Aneroid barometer



a device for measuring atmospheric pressure, often specially calibrated for use as an altimeter, consisting of a box or chamber partially exhausted of air, having an elastic top and a pointer to indicate the degree of compression of the top caused by the external air.
Historical Examples

This is the mercurial barometer; another, the aneroid barometer, invented by Monsr.
The Sailor’s Word-Book William Henry Smyth

The atmospheric pressure by the aneroid barometer was at 29.83.
My Attainment of the Pole Frederick A. Cook

Pity that I had no aneroid barometer for ascertaining the elevation of that site.
Byeways in Palestine James Finn

Potain modified the apparatus by using air in the bulb with an aneroid barometer for recording the pressure.
Arteriosclerosis and Hypertension: Louis Marshall Warfield

It was three miles to the bottom of the gully, and the aneroid barometer registered one thousand one hundred and ninety feet.
The Home of the Blizzard Douglas Mawson

The altimeter, which is an aneroid barometer, outlines with fair accuracy the height above the ground at which a plane is flying.
Aviation Engines Victor Wilfred Pag

I had still strength to tap the aneroid barometer to facilitate the movement of the needle.
The Dominion of the Air J. M. Bacon

The pressure at the surface of Mars will therefore be 2·1 lb.; and the aneroid barometer would read 4·3 inches.
Are the Planets Inhabited?
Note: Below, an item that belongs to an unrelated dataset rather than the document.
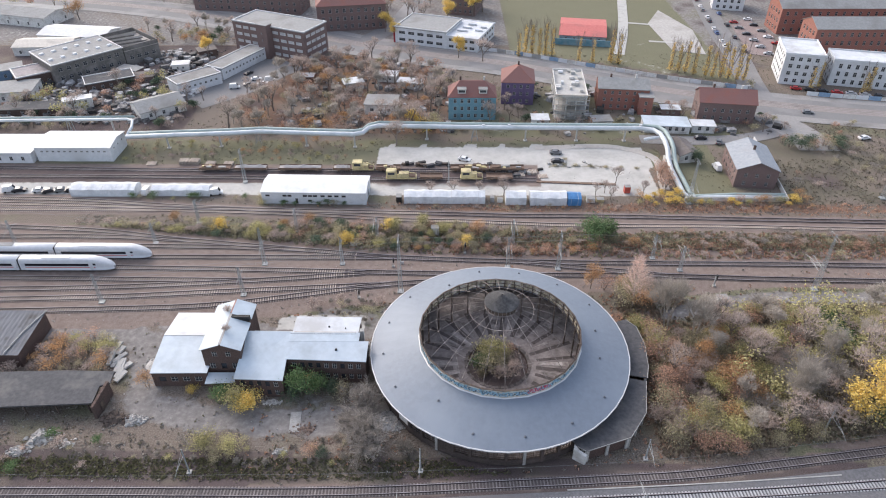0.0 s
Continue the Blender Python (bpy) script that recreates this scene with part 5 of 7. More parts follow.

E. Walter Maunder

Got a little doodad out of his pocket; aneroid barometer, or something, he said it was.
The Brain Alexander Blade

In most countries it must be done by reading feet on an aneroid barometer, set with zero of level scale to 30 ins.
How to Observe in Archaeology Various

noun
a device for measuring atmospheric pressure without the use of fluids. It consists of a partially evacuated metal chamber, the thin corrugated lid of which is displaced by variations in the external air pressure. This displacement is magnified by levers and made to operate a pointer
aneroid barometer
(ān’ə-roid’)

A barometer consisting of a thin elastic disk covering a chamber that contains a partial vacuum. High atmospheric pressure pushes against the disk and causes it to bulge inward, while low pressure does not push as hard, allowing the disk to bulge outward. An aneroid barometer is smaller and more portable than a mercury barometer and, when used with a barograph, can record up to a week’s worth of data. Aneroid barometers are used extensively in aviation as part of altimeters.